President Joe Biden’s talk about “building back better” evidently does not include respect for due process.

Consider Biden’s nomination of Catherine Lhamon to head the Office for Civil Rights at the Department of Education. Lhamon served as Assistant Secretary for Civil Rights under President Obama. She has the dubious honor of being one of the architects of the administration’s “Dear Colleague” letter advising colleges and universities on the enforcement of Title IX regulations regarding sexual harassment and sexual assault. The “Dear Colleague” letter ushered in an era of kangaroo courts and civil liberties violations for anyone accused of misconduct on campus.

As R. Shep Melnick noted in National Affairs, it wasn’t just conservatives who objected to the Obama-era Title IX interpretation. “Civil libertarians, bar associations, groups representing professors, and many legal scholars condemned the sexual-harassment guidelines for threatening both due process and freedom of speech.” And as KC Johnson found, many falsely accused students who were denied due process successfully sued their universities for violation of their rights.

The Biden Administration has vowed to undo the Trump administration’s revisions to Obama-era Title IX guidance (which followed traditional rule-making procedures). Biden and his appointees have made no pretense about the fact that they are willing to sacrifice due process in pursuit of their ideological goals.

Indeed, Title IX has long been a vehicle for such efforts. As Melnick argues, “Over the past five decades, the understanding of nondiscrimination underlying Title IX has steadily drifted away from eliminating institutional barriers to educational opportunity for women and girls, and toward the much more ambitious project of changing the way we think about sex differences, gender roles, and sexuality in general.”

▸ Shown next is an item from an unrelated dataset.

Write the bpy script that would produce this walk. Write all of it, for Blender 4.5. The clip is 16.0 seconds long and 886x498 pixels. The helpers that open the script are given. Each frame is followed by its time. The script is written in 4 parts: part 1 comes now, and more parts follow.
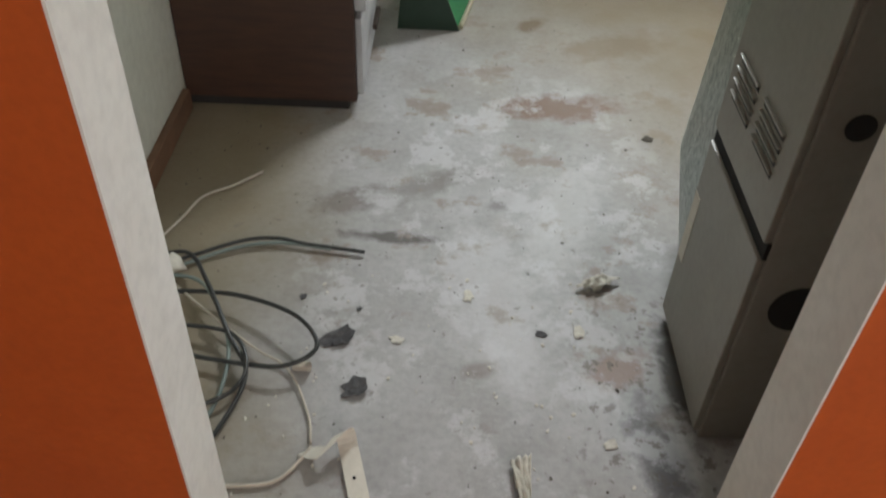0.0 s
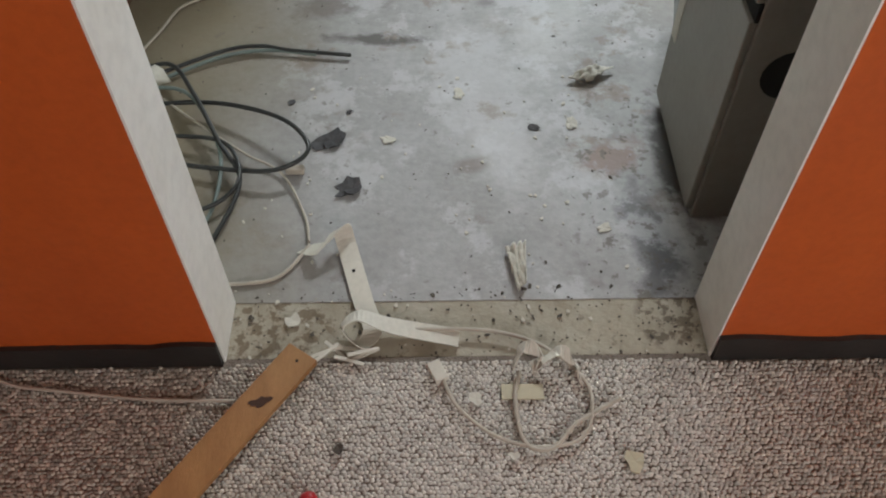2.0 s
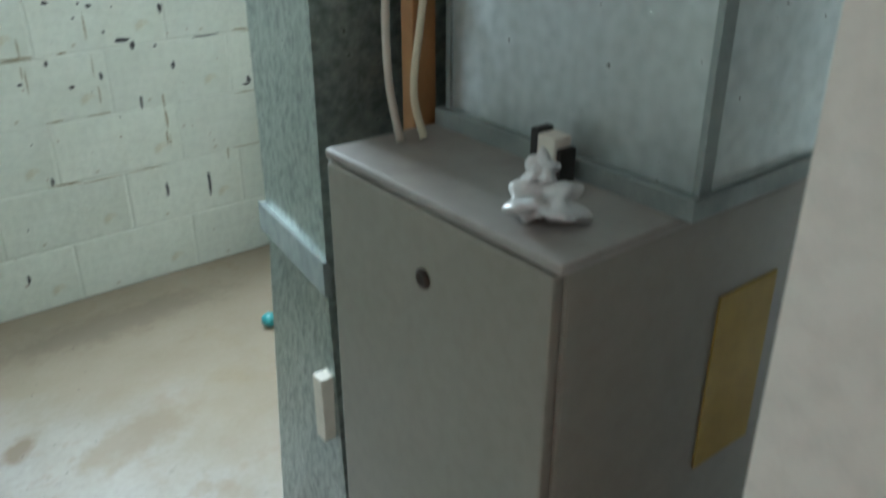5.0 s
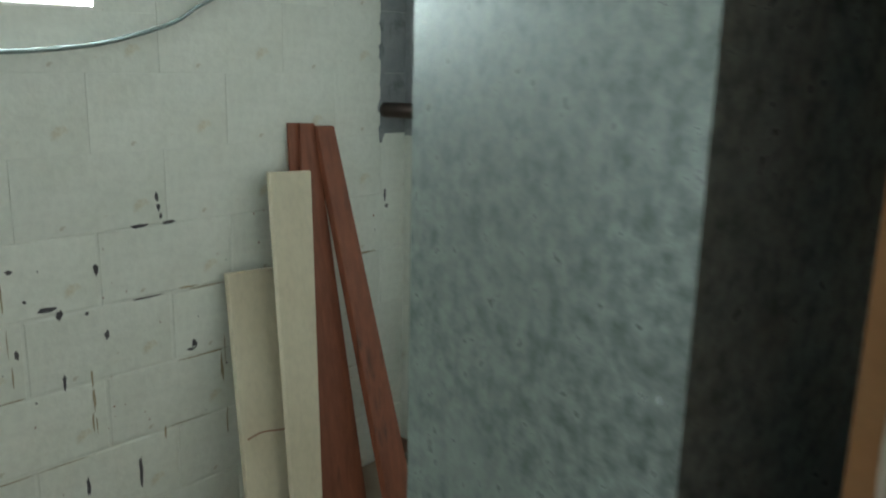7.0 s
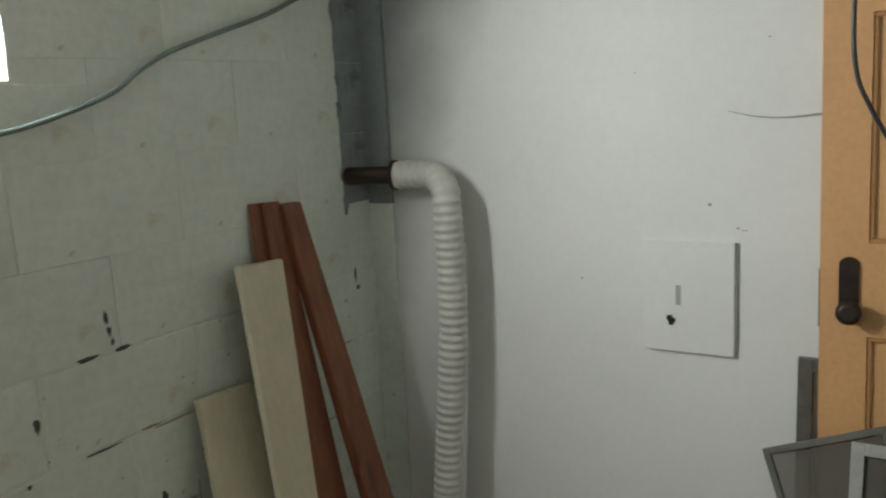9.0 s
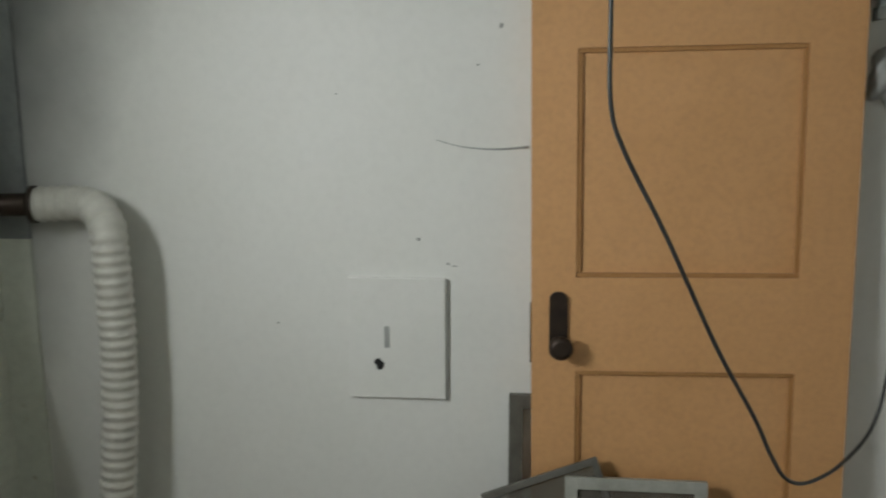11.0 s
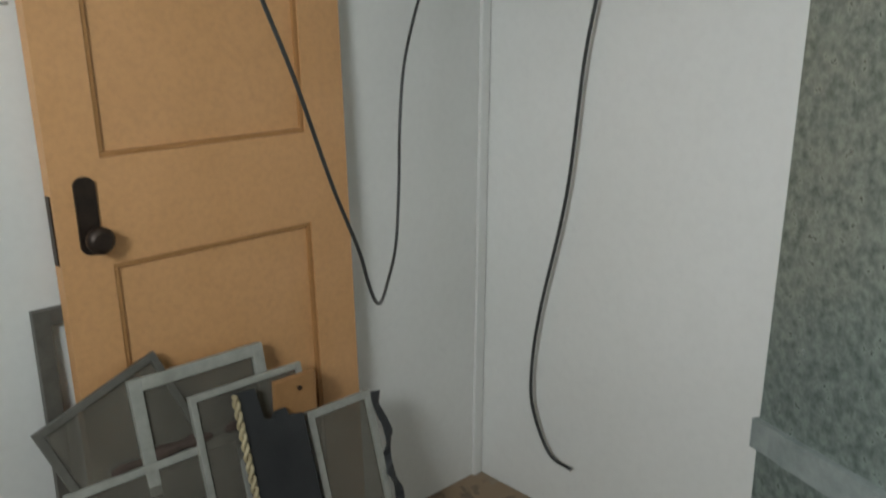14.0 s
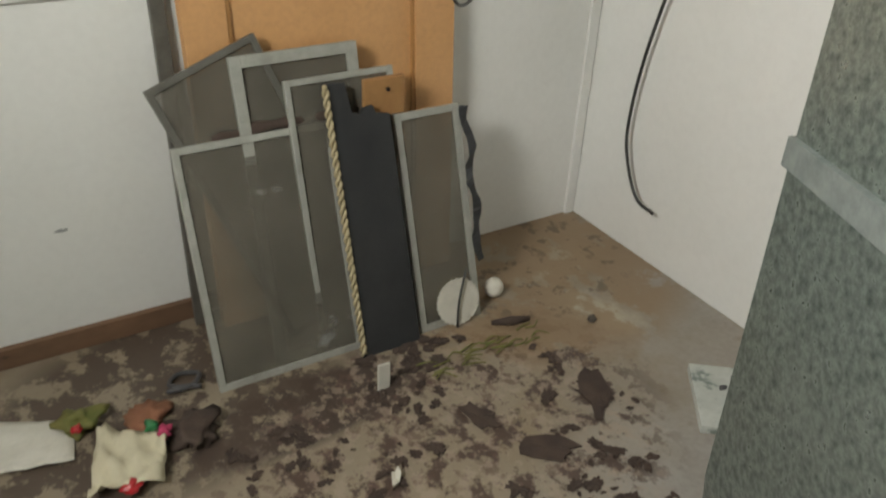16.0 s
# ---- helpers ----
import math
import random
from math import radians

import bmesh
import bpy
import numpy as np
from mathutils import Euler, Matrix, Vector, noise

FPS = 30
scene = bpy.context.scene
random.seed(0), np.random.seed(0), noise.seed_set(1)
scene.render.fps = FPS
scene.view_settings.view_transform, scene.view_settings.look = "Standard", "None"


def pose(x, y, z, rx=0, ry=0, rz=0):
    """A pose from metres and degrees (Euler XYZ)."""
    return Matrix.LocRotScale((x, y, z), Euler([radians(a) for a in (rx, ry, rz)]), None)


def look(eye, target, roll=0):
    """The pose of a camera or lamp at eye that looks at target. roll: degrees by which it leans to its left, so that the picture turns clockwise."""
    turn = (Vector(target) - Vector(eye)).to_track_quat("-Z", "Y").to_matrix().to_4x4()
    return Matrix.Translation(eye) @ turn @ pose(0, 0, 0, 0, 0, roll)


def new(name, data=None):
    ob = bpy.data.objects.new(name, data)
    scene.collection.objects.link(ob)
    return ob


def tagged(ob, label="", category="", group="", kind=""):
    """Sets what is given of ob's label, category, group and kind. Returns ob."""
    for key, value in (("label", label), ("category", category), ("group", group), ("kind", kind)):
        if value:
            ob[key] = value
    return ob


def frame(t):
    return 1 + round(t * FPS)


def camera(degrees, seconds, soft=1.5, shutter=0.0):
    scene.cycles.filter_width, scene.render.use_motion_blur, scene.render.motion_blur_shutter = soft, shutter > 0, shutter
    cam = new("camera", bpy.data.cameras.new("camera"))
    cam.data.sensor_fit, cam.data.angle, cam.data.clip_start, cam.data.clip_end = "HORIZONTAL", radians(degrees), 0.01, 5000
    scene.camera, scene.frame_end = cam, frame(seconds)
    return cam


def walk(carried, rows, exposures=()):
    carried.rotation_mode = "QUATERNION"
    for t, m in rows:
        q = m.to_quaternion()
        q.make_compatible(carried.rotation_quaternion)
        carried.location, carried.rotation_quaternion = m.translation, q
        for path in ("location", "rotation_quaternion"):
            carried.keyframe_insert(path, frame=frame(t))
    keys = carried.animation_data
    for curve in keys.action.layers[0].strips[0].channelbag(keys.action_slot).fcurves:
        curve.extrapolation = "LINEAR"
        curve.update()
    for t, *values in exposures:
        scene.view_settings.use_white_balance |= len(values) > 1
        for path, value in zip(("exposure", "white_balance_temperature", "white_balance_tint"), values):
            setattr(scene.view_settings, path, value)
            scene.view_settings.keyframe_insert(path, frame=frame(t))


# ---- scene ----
cam = camera(56.0, 16.0, soft=2.0, shutter=0.4)
EXPOSURES = [(0, 0.15, 6850, 14), (2.6, 0.15, 6500, 12), (3.5, 0.05, 6300, 10), (4.5, 0.55, 6150, 7), (5.2, 0.8, 5800, 4), (7.3, 0.0, 6500, 10), (8.2, -0.38, 6900, 13), (10.3, -0.85, 7100, 13), (11.2, -0.85, 7000, 13), (13.0, -0.7, 6700, 12), (14.5, -0.6, 6900, 13), (16.0, -0.12, 7500, 15)]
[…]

During the Trump administration, when Betsy DeVos’s Department of Education released new regulations that would restore due process to students accused of sexual harassment, Lhamon tweeted that DeVos, “presides over taking us back to the bad old days, that predate my birth, when it was permissible to rape and sexually harass students with impunity.”

Asked about that tweet during her recent confirmation hearing, Lhamon doubled down, refusing to answer Senator Richard Burr’s question as to whether or not the accused should be presumed innocent or if they should see the evidence against them. Instead, she said that investigators should merely be “open to the possibility” that students are innocent.

It’s important to note that the position the Biden Administration is staking out here—a position one can assume Lhamon will pursue as head of the Office for Civil Rights since she did so in the past—is one that has repeatedly been rejected by state and federal courts.

No matter. Under Lhamon, universities and colleges can expect a return to the days when a single complaint might launch an expensive, large-scale investigation. As Melnick notes, during the Obama years and on Lhamon’s watch, “OCR turned every sexual-assault complaint lodged by an individual into a full-blown investigation of the entire institution. Assistant Secretary Catherine Lhamon explained that OCR now viewed each complaint filed by an individual as ‘an opportunity for a broader assessment of a school’s overall compliance.’”

The Biden administration’s misguided view of due process rights extends beyond Title IX enforcement. In a move that angered some Democratic senators and activists, the administration has also refused to argue that detainees at Guantanamo Bay have due process rights. As the New York Times reported, “The Biden administration pulled back on Friday from a Trump-era claim that detainees at the Guantánamo Bay wartime prison have no due process rights under the Constitution. But it stopped short of declaring that noncitizens held at the American naval base in Cuba are covered by such legal protections, according to officials familiar with the matter.”

Instead, the paper, notes, “the Justice Department took no position on the question of whether Guantánamo detainees have any due process rights.” Even the Times called the Biden administration’s reasoning on due process “muddled.”

As well, the ACLU is suing the Biden Administration for violating the due process rights of Immigration and Custom Enforcement detainees who have been transferred to other facilities, claiming they are being denied their right to an attorney. And a federal judge recently issued a preliminary injunction blocking implementation of Biden’s Executive Order that suspended oil and natural gas leases on federal land, noting that the administration had overstepped its authority by refusing to follow regulatory procedures or allow for a period of public comment.

As Jacob Sullum observes in Reason, the administration is also willing to compromise due process in the service of ideological commitments when it comes to gun control; notably, the administration’s new model “red flag” law would allow judges to issue ex parte orders confiscating gun owners’ weapons without prior notice or a hearing (and overly vague language for the standards for determining risk) if the gun owner is deemed a danger to themselves or others. As Sullum correctly notes, “Due process protections are especially important when the government contemplates taking away someone’s constitutional rights based on inherently iffy predictions about what he might otherwise do.”

As Americans were constantly reminded during the Trump years, threats to civil rights and civil liberties come from the top. The Biden administration’s reasoning about due process is no exception. It is usually liberals who complain that conservatives are trying to take the country back to the “bad old days.” But when it comes to due process rights, it’s the liberals in the Biden administration who want to return us to a time when such rights were routinely sacrificed in favor of ideological goals.